Soames, editor or co-editor of several Oxford dictionaries, says the use of “sat” and “stood” for “sitting” and “standing” in continuous, or progressive, tenses is “regarded as non-standard by usage guides.”

“So are we witnessing a general decline of continuous tenses?” she asks. “Thankfully, no: this error predominantly seems to crop up with ‘stand’ and ‘sit.’ ”

So why do so many people, primarily in the UK, say things like “She’s sat” and “we were stood”?

“The answer’s not clear,” Soames says, “but my research shows that this usage (which used to be restricted to some regional British dialects) is becoming more widespread in British English, and is even appearing in edited writing such as newspapers and magazines.”

She reports finding over 3,000 instances of this construction in the Oxford English Corpus, including these two examples from the database:

“It is 2pm and I am sat in my parents’ living room, talking to one of the cats.”

“Three hooded kids are stood around the corner drinking alcopops and it’s raining.”

Although the usage is uncommon in US English, she says, it “isn’t completely unknown there, with around 340 examples (11% of the total)” in the Oxford corpus, including this example:

“My Mom and Alison were stood in the hallway watching me as I limped down the stairs.”

She also reported finding examples in the Oxford corpus from Australia, Canada, New Zealand, and India.

We suspect that in some cases “sat” is being used in place of “seated” (that is, as the past tense of the verb “seat”) rather than in place of “sitting.” So “we were sat around the coffee table” may be another way of saying “we were seated around the coffee table.”

Our own searches of the News on the Web corpus generally confirm Soames’s findings, though we’ve found the usage more overwhelmingly British now than she found it five years ago. Here are a couple of recent examples from London newspapers:

“We were sat in a pub having a drink” (from the Oct. 7, 2017, issue of the Telegraph).

“We were sat there for two and a half hours just studying it, watching it flying around the sky” (from the Sept. 21, 2017, issue of the Sun).

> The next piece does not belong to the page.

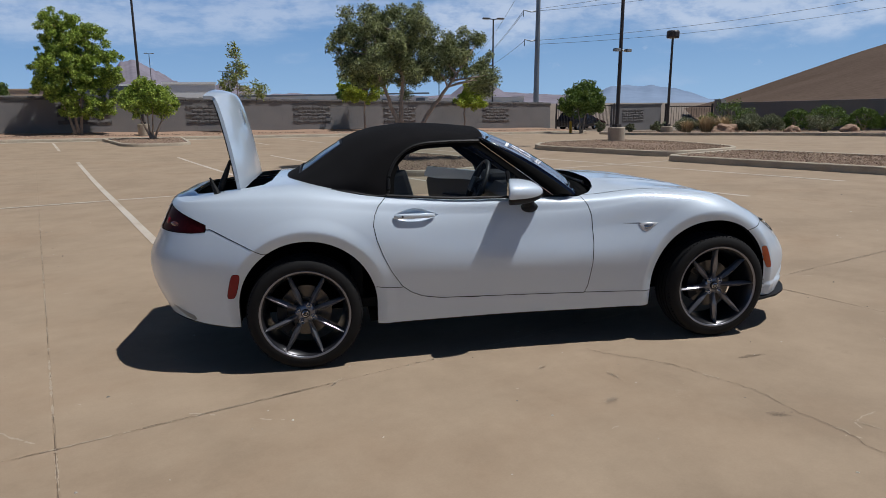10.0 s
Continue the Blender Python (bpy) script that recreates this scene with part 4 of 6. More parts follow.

When the usage shows up in an American publication, a British citizen is often being quoted, as in this example from the July 9, 2017, issue of the Washington Post, about tennis fans living in a tent city near the Wimbledon tournament:

“And so all we had was a rucksack and an umbrella, and it started to rain, so we were sat up leaning against somebody’s garden wall, and it poured down with rain.”